If you're planting a fall garden, now is the prime time to sow spinach seeds, and it isn't too late to plant mustard greens (some of the mustard plants are so pretty they can be used as ornamentals for the cool season, just like kale) or to continue succession sowing radishes each week. Lettuce seeds also still can be sown now, at least at my end of the state. Some days I look at my garden beds filled with flowers and tell myself I ought to yank out some of the flowers and at least plant kale, lettuce and mustard, but the flowers are so lovely that I just can't take them out.


This month the goldenrod and the helenium are filling the fields and roadsides with gorgeous golden yellow blooms, so at least those areas look like autumn is arriving, even if the autumn weather seems like it hasn't quite shown up for us yet. I haven't noticed much of our native blue sage (Salvia azurea, var. grandiflora) in bloom yet, so either it is late, or I am not being very observant. It usually blooms here in September through November's first freeze. I never remember to mention the tiny autumn asters either, and they are in full bloom everywhere. From a distance, the little flowers look white, but when you stop and look at them up close, most of them are very pale blue or very pale lavender. They're called annual aster, but they apparently reseed so abundantly in the same places each year that they seem like perennials to me. The flowers are not very noticeable because they are so small (maybe 1/2" wide at best), but there's tons of them, and those big patches can be more showy than you'd think for such tiny flowers simply because there's so many of them. Next to frogfruit, these are probably the toughest plants that grow in our pastures here. You can mow them down to the ground, and they'll be 3 or 4" tall and in bloom in just a few days. They even bloom in the middle of our gravel driveway despite Tim's best efforts to mow them to death.
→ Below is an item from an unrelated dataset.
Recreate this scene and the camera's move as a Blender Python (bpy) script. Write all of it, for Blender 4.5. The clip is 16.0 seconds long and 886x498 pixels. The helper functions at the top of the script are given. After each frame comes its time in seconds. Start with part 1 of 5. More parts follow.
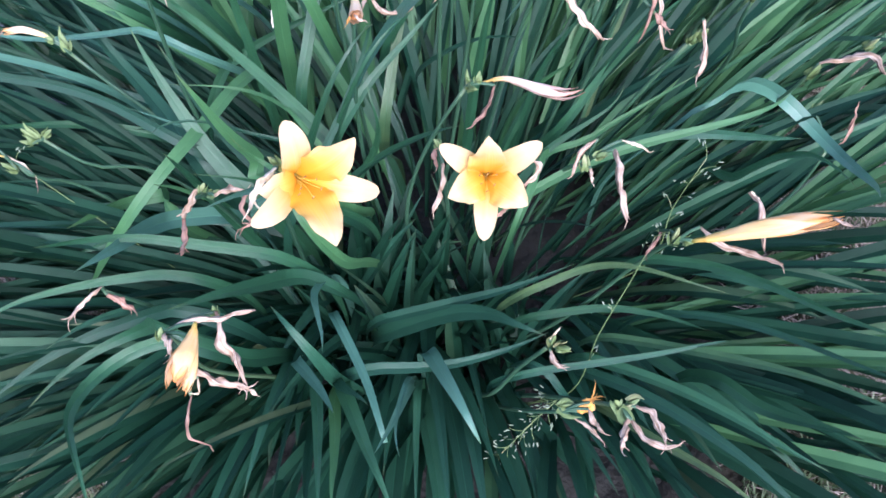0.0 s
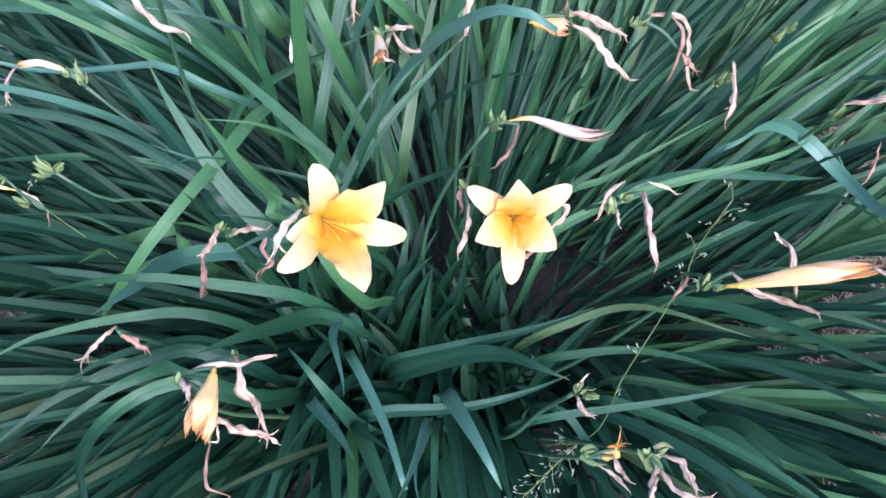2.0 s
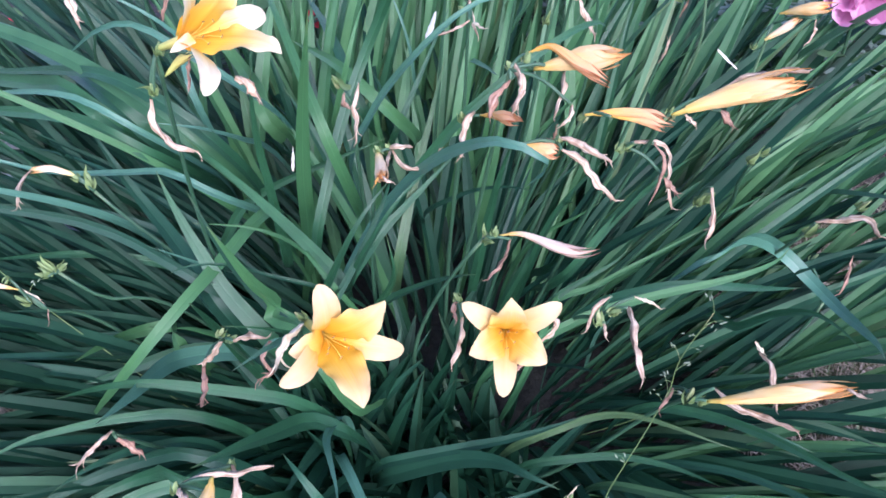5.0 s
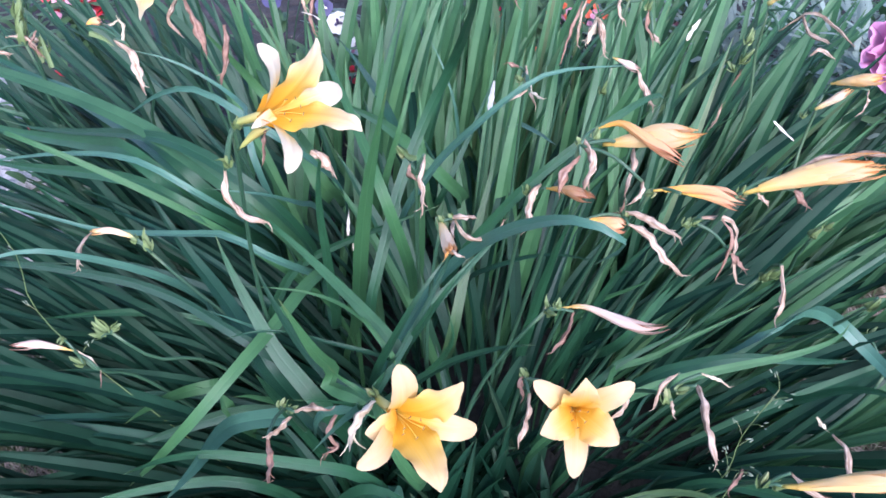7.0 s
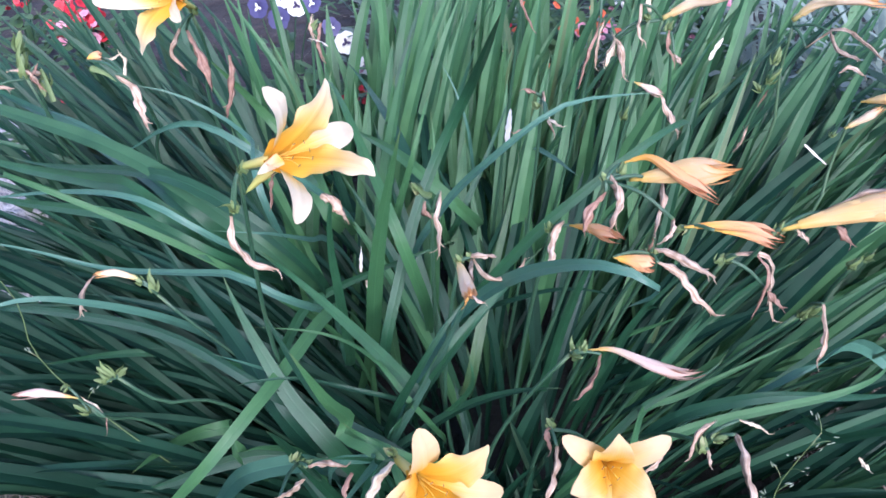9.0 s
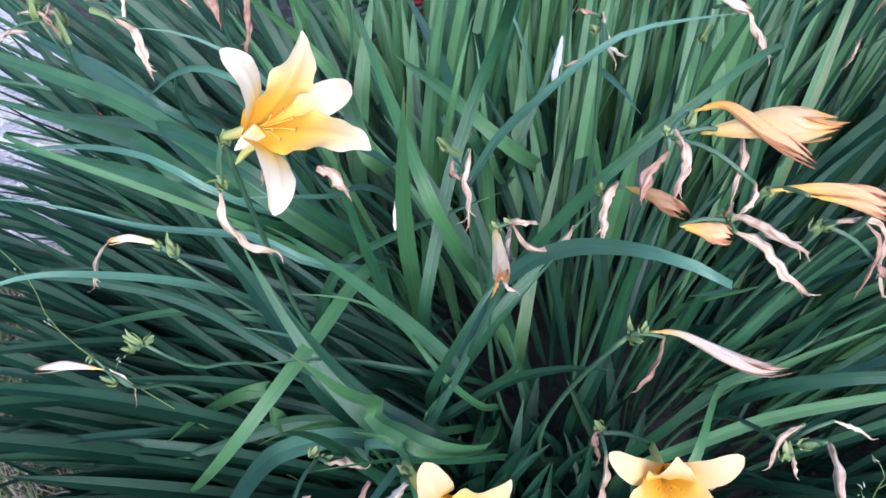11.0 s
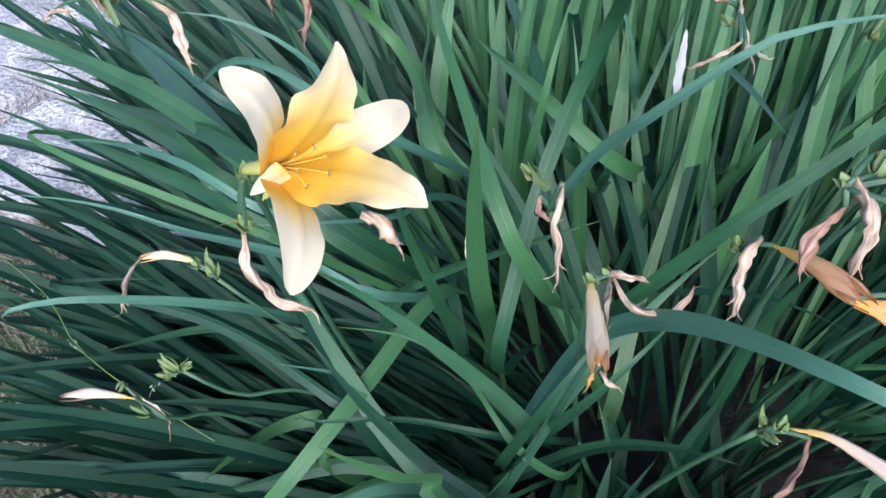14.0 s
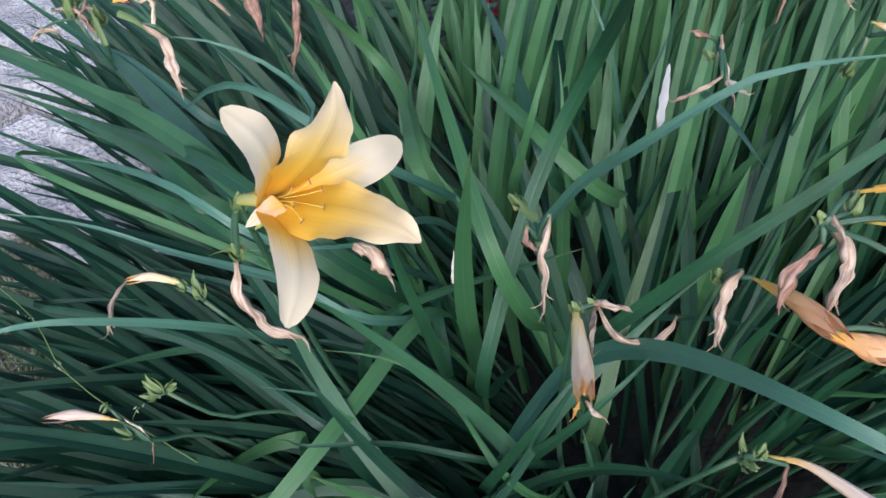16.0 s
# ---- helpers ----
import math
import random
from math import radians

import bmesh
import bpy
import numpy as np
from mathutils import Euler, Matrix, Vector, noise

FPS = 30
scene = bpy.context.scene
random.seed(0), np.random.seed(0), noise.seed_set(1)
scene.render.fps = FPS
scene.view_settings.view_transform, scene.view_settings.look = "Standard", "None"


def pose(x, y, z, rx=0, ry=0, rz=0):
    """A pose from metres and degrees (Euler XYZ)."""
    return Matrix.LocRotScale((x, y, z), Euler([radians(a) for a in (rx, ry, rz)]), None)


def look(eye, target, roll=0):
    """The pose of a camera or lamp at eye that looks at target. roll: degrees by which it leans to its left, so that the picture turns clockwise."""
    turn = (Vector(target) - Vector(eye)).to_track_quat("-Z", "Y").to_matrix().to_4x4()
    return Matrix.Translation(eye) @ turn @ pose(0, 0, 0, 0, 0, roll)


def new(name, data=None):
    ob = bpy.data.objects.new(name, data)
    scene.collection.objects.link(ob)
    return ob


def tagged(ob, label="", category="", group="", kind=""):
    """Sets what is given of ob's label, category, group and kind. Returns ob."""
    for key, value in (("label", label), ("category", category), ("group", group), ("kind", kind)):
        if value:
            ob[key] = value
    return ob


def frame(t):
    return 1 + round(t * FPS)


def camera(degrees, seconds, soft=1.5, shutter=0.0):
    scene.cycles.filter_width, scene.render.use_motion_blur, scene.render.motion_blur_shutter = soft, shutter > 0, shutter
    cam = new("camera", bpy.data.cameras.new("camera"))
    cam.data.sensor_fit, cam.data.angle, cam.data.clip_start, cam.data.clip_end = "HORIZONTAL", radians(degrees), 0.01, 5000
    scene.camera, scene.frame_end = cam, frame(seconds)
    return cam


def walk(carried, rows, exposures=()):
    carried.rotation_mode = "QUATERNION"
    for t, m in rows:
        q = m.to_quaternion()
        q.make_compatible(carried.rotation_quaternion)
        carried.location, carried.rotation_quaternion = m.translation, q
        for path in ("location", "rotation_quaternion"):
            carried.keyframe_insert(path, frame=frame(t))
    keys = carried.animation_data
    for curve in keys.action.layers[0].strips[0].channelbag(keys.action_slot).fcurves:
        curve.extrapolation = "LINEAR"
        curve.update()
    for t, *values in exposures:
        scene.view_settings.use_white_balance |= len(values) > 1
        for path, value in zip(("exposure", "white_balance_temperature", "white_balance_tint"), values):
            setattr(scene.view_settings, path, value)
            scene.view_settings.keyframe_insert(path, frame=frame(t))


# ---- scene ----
cam = camera(60.7, 16.0, soft=1.6)
PATH = [
    (0, (0.048, 0.007, 1.03), (-0.001, 1.277, -0.515), -2.0),
    (0.5, (0.038, 0.015, 1.02), (-0.014, 1.294, -0.516), -2.3),
    (1, (0.03, 0.027, 1.019), (-0.024, 1.312, -0.512), -2.3),
    (1.5, (0.025, 0.029, 1.025), (-0.023, 1.324, -0.499), -1.6),
    (2, (0.02, 0.03, 1.03), (-0.018, 1.348, -0.473), -1.1),
    (2.5, (0.019, 0.029, 1.037), (-0.01, 1.364, -0.452), -0.9),
    (3, (0.017, 0.031, 1.044), (-0.014, 1.382, -0.43), -0.8),
    (3.5, (0.017, 0.03, 1.053), (-0.009, 1.402, -0.402), -0.5),
    (4, (0.015, 0.031, 1.06), (-0.003, 1.428, -0.371), 0.1),
    (4.2, (0.015, 0.03, 1.064), (0.003, 1.442, -0.353), 0.4),
    (6.3, (-0.02, 0.043, 1.089), (-0.018, 1.561, -0.213), 1.2),
    (6.5, (-0.027, 0.046, 1.092), (-0.038, 1.565, -0.208), 1.0),
    (7, (-0.047, 0.053, 1.095), (-0.079, 1.595, -0.177), 1.1),
    (7.5, (-0.065, 0.056, 1.101), (-0.103, 1.626, -0.137), 1.0),
    (8, (-0.075, 0.063, 1.104), (-0.11, 1.657, -0.104), 0.7),
    (8.5, (-0.076, 0.078, 1.098), (-0.105, 1.661, -0.124), 0.4),
    (9, (-0.056, 0.106, 1.095), (-0.117, 1.662, -0.16), -0.6),
    (9.5, (-0.04, 0.137, 1.094), (-0.157, 1.656, -0.202), -1.7),
    (9.7, (-0.036, 0.149, 1.089), (-0.186, 1.635, -0.241), -3.1),
    (11.8, (-0.005, 0.286, 1.049), (-0.363, 1.616, -0.401), -9.9),
    (12, (-0.005, 0.297, 1.044), (-0.385, 1.613, -0.413), -10.5),
    (12.5, (-0.007, 0.318, 1.033), (-0.439, 1.605, -0.436), -12.0),
    (13, (-0.009, 0.333, 1.026), (-0.501, 1.6, -0.442), -13.9),
    (13.5, (-0.014, 0.357, 1.018), (-0.529, 1.614, -0.45), -14.2),
    (14, (-0.033, 0.374, 1.006), (-0.53, 1.647, -0.455), -12.7),
    (14.5, (-0.054, 0.385, 1.017), (-0.547, 1.692, -0.414), -10.9),
    (15, (-0.052, 0.379, 1.027), (-0.543, 1.709, -0.384), -10.7),
    (15.5, (-0.047, 0.376, 1.028), (-0.504, 1.712, -0.388), -10.0),
    (16, (-0.037, 0.374, 1.02), (-0.486, 1.686, -0.422), -10.4),
]
walk(cam, [(t, look(eye, target, roll)) for t, eye, target, roll in PATH], [(0, 1.78, 5600, 26), (4.2, 1.6, 5600, 26), (6.5, 1.52, 5580, 25), (7.5, 1.48, 5560, 26), (9.7, 1.38, 5620, 24), (12, 1.5, 5760, 17), (13.4, 1.5, 5780, 15), (14.3, 1.14, 5960, 13), (15, 0.92, 6040, 13), (16, 0.9, 6040, 14)])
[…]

That's about all I can think of as we start our last, full week of September. Next week we'll be staring October right in the face, won't we? I saw huge pumpkins at Wal-Mart today and was tempted to buy one, but talked myself out of it, promising to wait until at least October. Hopefully I can restrain myself. Nothing says autumn like a big, fat, orange pumpkin sitting on the front porch by the front door.


I hope everyone has a lovely late September week this week and that the rain this week is kind and falls gently on your yards and gardens and avoids that whole flood/flash flood thing that it was doing yesterday down here in the southern half of the state.